Back Where We Started

Right as Google gave up on Goggles, other companies began to see value in the idea. Snapchat launched in 2011 as a tool for sending disappearing messages, but quickly embraced smartphone cameras as a powerful platform. Pinterest hinged on turning images into search queries; pin a chair you like, and Pinterest helped you decorate your house. For Apple, Facebook, and others, augmented reality shifted from sci-fi impossibility to near-future product.

Even within Google, the underlying technology wasn't going to waste. In fact, it was improving faster than ever. "We had this big step-function jump because of deep learning," says Aparna Chennapragada, a senior director of product at Google. "The same step-function jump we got with voice, we started seeing in image search." Thanks to its investment in AI chips, and Google's company-wide shift to AI thinking, results got better and improved more quickly1. The first result of the shift: Google Photos, with its powerful search and assistive abilities. (Here Google finally got to roll out its facial recognition, too.)

After all these years, most of what held Goggles back has been solved. Smartphone cameras are excellent, as are the context-gathering sensors like gyroscopes and GPS that help anchor a user's position in the world. As a result, billions of users happily open their phone dozens of times a day to share memories, capture receipts, live-stream events, and save things to remember later. The back-end tech is faster, the front-end interfaces are easier. Nobody's wearing face-puters yet, but users don't mind doing it on their phones.

Matt Vokoun, Director of Product Management at Google, Inc., introduces Google Lens at a product launch event on October 4, 2017 in San Francisco, California.ELIJAH NOUVELAGE/AFP/Getty Images

All that helps explain what happened in May of 2017, when Google CEO Sundar Pichai took the stage at the I/O developer conference and announced... Goggles again, basically. Only this time it's called Lens. "Google Lens is a set of vision-based computing abilities that can understand what you're looking at, and help you take action based on that information," Pichai said. He gave demos: identifying a type of flower, or automatically connecting to Wi-Fi just by taking a picture of the username and password. So far, so Goggles. Including the fact that none of what worked in that video would be possible in the actual product anytime soon. Right now, Lens does the same things Goggles did in 2010, only much faster.

It's easy to wonder if Google squandered a years-long advantage in thinking about how people might want to use their camera. A few people in the company understood that users might someday want to explore the world through the screen of their phone. They might want to point their phone at something to understand it better, and might want to overlay the digital world on top of the physical one. Google may have known it first, but others beat it in the race to build something that captured the hearts and minds of users.

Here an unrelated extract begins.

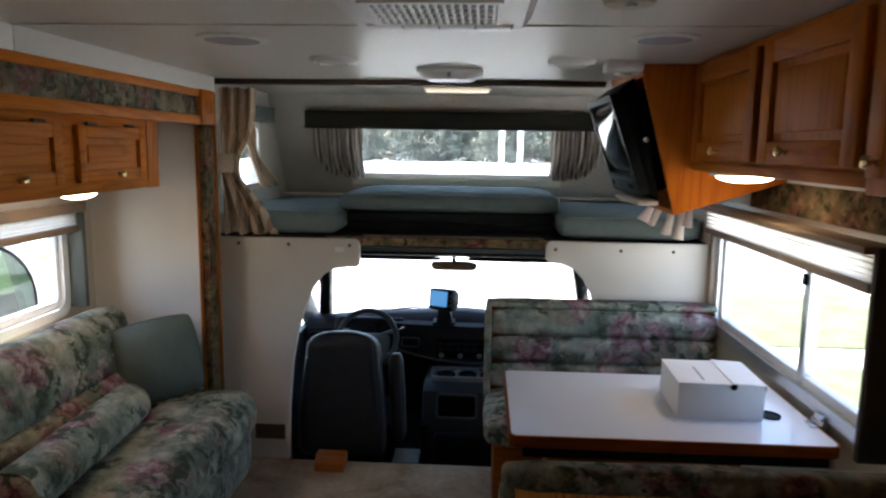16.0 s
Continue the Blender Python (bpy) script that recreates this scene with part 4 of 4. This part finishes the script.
def pillow(m, size, label, seed, tall=1.0):
    at = m.translation
    t = thing("pillow", tuple(at), label, "pillow", "sage throw pillows")
    bm = bmesh.new()
    bmesh.ops.create_grid(bm, x_segments=14, y_segments=14, size=0.5)
    top = bm.verts[:]
    geo = bmesh.ops.duplicate(bm, geom=bm.verts[:] + bm.edges[:] + bm.faces[:])
    low = [g for g in geo["geom"] if isinstance(g, bmesh.types.BMVert)]
    for vs, s in ((top, 1), (low, -1)):
        for v in vs:
            u, w = v.co.x * 2, v.co.y * 2
            bulge = max(0, (1 - u * u) * (1 - w * w)) ** 0.5
            pinch = 1 - 0.085 * (u * w) ** 2 - 0.02 * (1 - abs(u * w)) * (abs(u) ** 4 + abs(w) ** 4) / 2
            v.co = Vector((v.co.x * size * pinch, v.co.y * size * tall * pinch, s * 0.085 * bulge + noise.noise(Vector((u * 2, w * 2, s + seed))) * 0.008 * bulge))
    bmesh.ops.remove_doubles(bm, verts=bm.verts[:], dist=0.0005)
    bmesh.ops.recalc_face_normals(bm, faces=bm.faces[:])
    part("cover", moved(bm, m), SAGE, t)
    edge = []
    for k in range(61):
        a = 2 * math.pi * k / 60
        c, s_ = math.cos(a), math.sin(a)
        q = max(abs(c), abs(s_))
        u, w = c / q, s_ / q
        pinch = 1 - 0.085 * (u * w) ** 2 - 0.02 * (1 - abs(u * w)) * (abs(u) ** 4 + abs(w) ** 4) / 2
        edge.append(m @ Vector((u * size / 2 * pinch, w * size / 2 * tall * pinch, 0)))
    part("piping", tube(edge, 0.004, 6), SAGE, t)
    return t


def propped(centre, along, up):
    u = Vector(along).normalized()
    n = u.cross(Vector(up)).normalized()
    w = n.cross(u)
    m = Matrix((u, w, n)).transposed().to_4x4()
    m.translation = centre
    return m


pillow(propped((-1.285, 3.800, 0.640), (0.26, 0.14, 0.047), (-0.11, 0.02, 0.32)), 0.372, "sage grey throw pillow propped against the end wall", 1)
pillow(propped((-1.325, 2.352, 0.618), (0.065, 0.215, 0.050), (-0.125, 0.015, 0.315)), 0.235, "sage grey throw pillow propped against the low cabinet", 5, 1.66)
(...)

Still, even if Google could have been earlier to the party, it's still not late. Google does have a huge set of intrinsic advantages, from its search-engine knowledge to its long history of collecting and personalizing data. And Google did learn a few lessons in the Goggles experiment. This time, Lens won't be a standalone app. Instead, the tech will course through lots of Google products. It helps you grab phone numbers or restaurant info from any shot in Google Photos. Soon, it'll be part of Google Assistant, helping you search for anything you need any way you want. Rather than make an app you may never open, Google's putting Lens everywhere you already, with the hope you'll discover it and use it.

Google's made clear that Lens is a long-term bet for the company, and a platform for lots of use cases. Pichai compared Lens to Google's beginnings, how search was only possible because Google understood web pages. Now, it's learning to understand the world. You can bet that next time Google tries to put a computer on your face, Lens will be there. That'll make for quite a demo.

1UPDATE: This piece now accurately reflects which parts of Google's AI investments directly contributed to its visual search projects.